Il y a certaines images portées par des cartes postales qui semblent tenir un monde, une fiction, un certain imaginaire avec lesquels je comble les vides du réel disparu. Il semble bien que le Club Méditerranée soit aussi, rien que dans sa prononciation, l'occasion d'une culture commune qui se met en place à son invocation. Et puis, depuis Houellebecq ou depuis les Bronzés, ces lieux portent aussi une certaine attente de libéralité des moeurs.
Cette image pue le sexe :
Plein de couples alanguis sur des poufs Design écrasés par le poids des corps jeunes, des bras passés par dessus des cous, des mains qui se touchent...La charge érotique retrospective et plaquée ne fait pour moi aucun doute.
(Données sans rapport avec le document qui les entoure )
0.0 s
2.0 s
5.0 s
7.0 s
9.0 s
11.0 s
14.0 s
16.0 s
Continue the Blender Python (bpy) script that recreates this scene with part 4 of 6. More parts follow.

Comment ne pas se laisser déborder ainsi par ce que nous avons pris l'habitude de croire bien plus que par ce que nous voyons (ou pas) de cette image.
J'aime surtout, je l'avoue, le moustachu à droite, son avant-bras puissant, sa solitude, son regard franc. Il n'y a aucun doute sur ma projection. On pourrait aussi, sérieusement, pour faire genre études supérieurs ou historien du Design s'attarder sur l'agencement mobilier de cet espace. On pourrait en décortiquer les signes de la modernité, d'un esprit chaleureux du moment : couleurs chaudes mais atténuées, boules de papier en grand nombre, oeuvre murale géométrique, cendriers oranges, murs blancs. Et...bien entendu...les fameux sièges qui ressemblent à quelque chose entre les Togos de Michel Ducaroy et les sièges automobiles genre Matra de l'époque. Très bas, très mous, je le redis, ils ne sont pas faits que pour s'asseoir. Non, je ne crois pas seulement projeter mes propres désirs mais je pense bien simplement souligner ici un esprit du corps de l'époque : avachi. Le corps glisse alors vers le sol, il ne peut lutter contre un allongement, cherchant avec les talons à retenir la glissade entre le Skaï des assises et le Tergal des pantalons. Je n'ai pas retrouvé l'éditeur de ces chauffeuses furieusement seventies.
Vous remarquerez que tout le monde sait que nous sommes là, que le photographe fait son image, on devine même que certains prennent une pose clairement signifiante des rapports qu'ils entretiennent les uns, les unes et les autres. On fabrique là un souvenir, on fait acte d'une déclaration de proximité sensuelle. Laissez-moi le croire (et donc le voir).
Par exemple, la jeune femme du fond est à la fois collée au jeune homme à sa gauche alors que celui à sa droite pose son bras dans son dos. On remarque que les chauffeuses semblent trop grandes pour une seule personne et trop petites pour deux, obligeant les couples à des proximités très marquées. J'adore ces agencements d'espaces, le jeu des jambes, des bras devant trouver de la place, tentant de se toucher.
Et même si, finalement, au vu de ma projection, l'origine de cette image n'a pas beaucoup d'importance, sachez tout de même qu'il s'agit d'une carte postale G. Carminati non datée pour le Club Méditerrannée de Livigno.